从塞伦盖蒂到维多利亚湖或是马拉高原的这一段行程,往往使人想起以色列人出埃及的事情来,这是同样艰辛而注定一波三折的旅途,没有摩西的法杖却有三倍的埃及大军来围追堵截。植食动物的出走使许多以之为食物的动物们变得焦灼起来,其中有诡诈毒辣的土狼,有三五成群的狮子,也有善于奔袭的猎豹,还有躲在河滩里专下黑手的鳄鱼。这是下个雨季前最后的狩猎机会了,如果不能在这一关头混个皮饱肚圆,接下来的6个月,饿死也未可知。

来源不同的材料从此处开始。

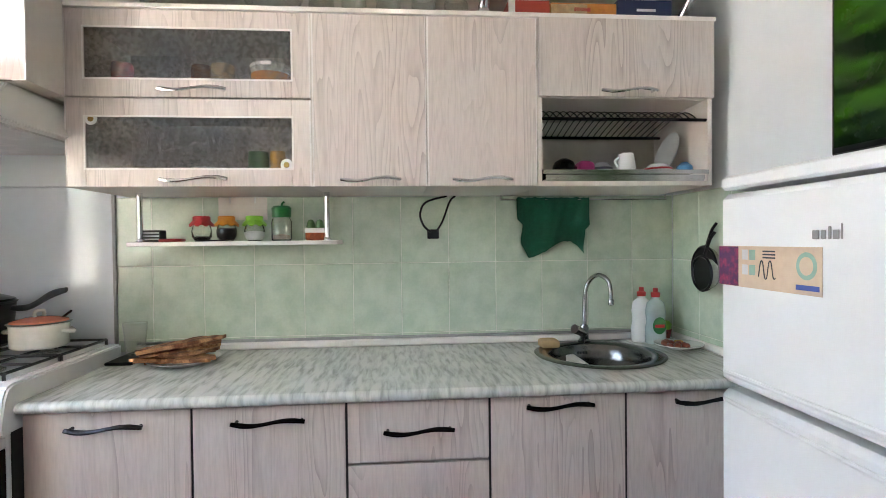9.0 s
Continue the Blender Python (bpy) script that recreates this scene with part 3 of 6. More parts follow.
# ---- fitted carpets and rugs ----
run = thing("carpet_runner", "red medallion-patterned carpet laid under the table", "carpet", (1.2, 2.9, 0.0))
for nm, specs, mt, lb in (("field", [(-0.75, 0.50, -1.5, 1.52, 0.0, 0.012)], "runner", ""), ("border", [(0.50, 0.56, -1.5, 1.52, 0.0, 0.0125)], "band", "dark patterned border stripe"), ("edge", [(0.56, 0.72, -1.5, 1.52, 0.0, 0.012)], "runner", ""), ("binding", [(0.72, 0.735, -1.5, 1.52, 0.0, 0.013)], "fringe", "")):
    ob = part(nm, boxes(*specs, bevel=0.003), mt, None, lb)
    ob.parent = run
    ob.matrix_basis = Matrix.Rotation(radians(3.0), 4, "Z")
rug = thing("round_rug", "round purple crocheted rug on the floor by the cooker", "rug", (2.07, 3.62, 0.0))
rings = [("darkyarn", 0.0, 0.055), ("lilac", 0.055, 0.085), ("darkyarn", 0.085, 0.105), ("pinkyarn", 0.105, 0.125), ("purple", 0.125, 0.19), ("purple", 0.19, 0.235), ("pinkyarn", 0.235, 0.25), ("purple", 0.25, 0.275), ("darkyarn", 0.275, 0.335)]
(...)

这就是动物世界的秩序,几乎容不得我们用残酷以外的词汇来形容。当大队的角马争先恐后地挤过一条爬满鳄鱼的河滩又留下许多同伴的尸身时,我们会真实地震撼于那种出于本能也好、集体意志也好的近乎没道理的勇敢,正是这种勇敢使得它们在塞伦盖蒂,在大型肉食动物的天堂,以一个卑微反又繁荣的植食动物家族的名义活着。斑马的方阵在移动的过程中接受着狮豹的一路尾随,那些方阵往往以十多个的数目排成连横之势,一道狂飙,马蹄翻飞之间黄土飞扬,而掉队的老弱伤残就沦落狮口,血肉被吃尽,以至连骨头都要被鬣狗们舔过多次才会罢休。塞伦盖蒂的旱季和它凶相毕露的野兽们是刀俎,植食动物作为鱼肉,它们有的死了,有的活着出去并在雨季里追随新生的草木回来。